_Challenge_: Make an exact copy of the lines below.

_Dataset section_:

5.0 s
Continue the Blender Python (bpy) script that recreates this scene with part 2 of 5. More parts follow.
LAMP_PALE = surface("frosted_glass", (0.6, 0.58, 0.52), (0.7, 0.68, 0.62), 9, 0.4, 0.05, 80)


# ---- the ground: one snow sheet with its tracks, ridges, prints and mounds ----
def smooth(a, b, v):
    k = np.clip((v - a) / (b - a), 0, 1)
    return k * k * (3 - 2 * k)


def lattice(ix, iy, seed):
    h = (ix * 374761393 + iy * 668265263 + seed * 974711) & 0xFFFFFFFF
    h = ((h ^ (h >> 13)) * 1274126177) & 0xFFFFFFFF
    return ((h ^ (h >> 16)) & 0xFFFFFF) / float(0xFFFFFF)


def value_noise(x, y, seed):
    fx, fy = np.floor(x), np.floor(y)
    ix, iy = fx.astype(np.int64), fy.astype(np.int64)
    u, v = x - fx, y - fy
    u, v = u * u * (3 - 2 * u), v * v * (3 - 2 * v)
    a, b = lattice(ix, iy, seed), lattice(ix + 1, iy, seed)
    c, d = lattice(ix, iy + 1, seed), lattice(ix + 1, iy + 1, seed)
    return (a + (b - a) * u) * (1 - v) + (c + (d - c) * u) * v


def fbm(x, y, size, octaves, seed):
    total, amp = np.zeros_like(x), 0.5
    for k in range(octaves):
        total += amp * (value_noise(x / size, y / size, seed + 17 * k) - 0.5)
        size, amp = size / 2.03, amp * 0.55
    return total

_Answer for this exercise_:
5.0 s
Continue the Blender Python (bpy) script that recreates this scene with part 2 of 5. More parts follow.
LAMP_PALE = surface("frosted_glass", (0.6, 0.58, 0.52), (0.7, 0.68, 0.62), 9, 0.4, 0.05, 80)


# ---- the ground: one snow sheet with its tracks, ridges, prints and mounds ----
def smooth(a, b, v):
    k = np.clip((v - a) / (b - a), 0, 1)
    return k * k * (3 - 2 * k)


def lattice(ix, iy, seed):
    h = (ix * 374761393 + iy * 668265263 + seed * 974711) & 0xFFFFFFFF
    h = ((h ^ (h >> 13)) * 1274126177) & 0xFFFFFFFF
    return ((h ^ (h >> 16)) & 0xFFFFFF) / float(0xFFFFFF)


def value_noise(x, y, seed):
    fx, fy = np.floor(x), np.floor(y)
    ix, iy = fx.astype(np.int64), fy.astype(np.int64)
    u, v = x - fx, y - fy
    u, v = u * u * (3 - 2 * u), v * v * (3 - 2 * v)
    a, b = lattice(ix, iy, seed), lattice(ix + 1, iy, seed)
    c, d = lattice(ix, iy + 1, seed), lattice(ix + 1, iy + 1, seed)
    return (a + (b - a) * u) * (1 - v) + (c + (d - c) * u) * v


def fbm(x, y, size, octaves, seed):
    total, amp = np.zeros_like(x), 0.5
    for k in range(octaves):
        total += amp * (value_noise(x / size, y / size, seed + 17 * k) - 0.5)
        size, amp = size / 2.03, amp * 0.55
    return total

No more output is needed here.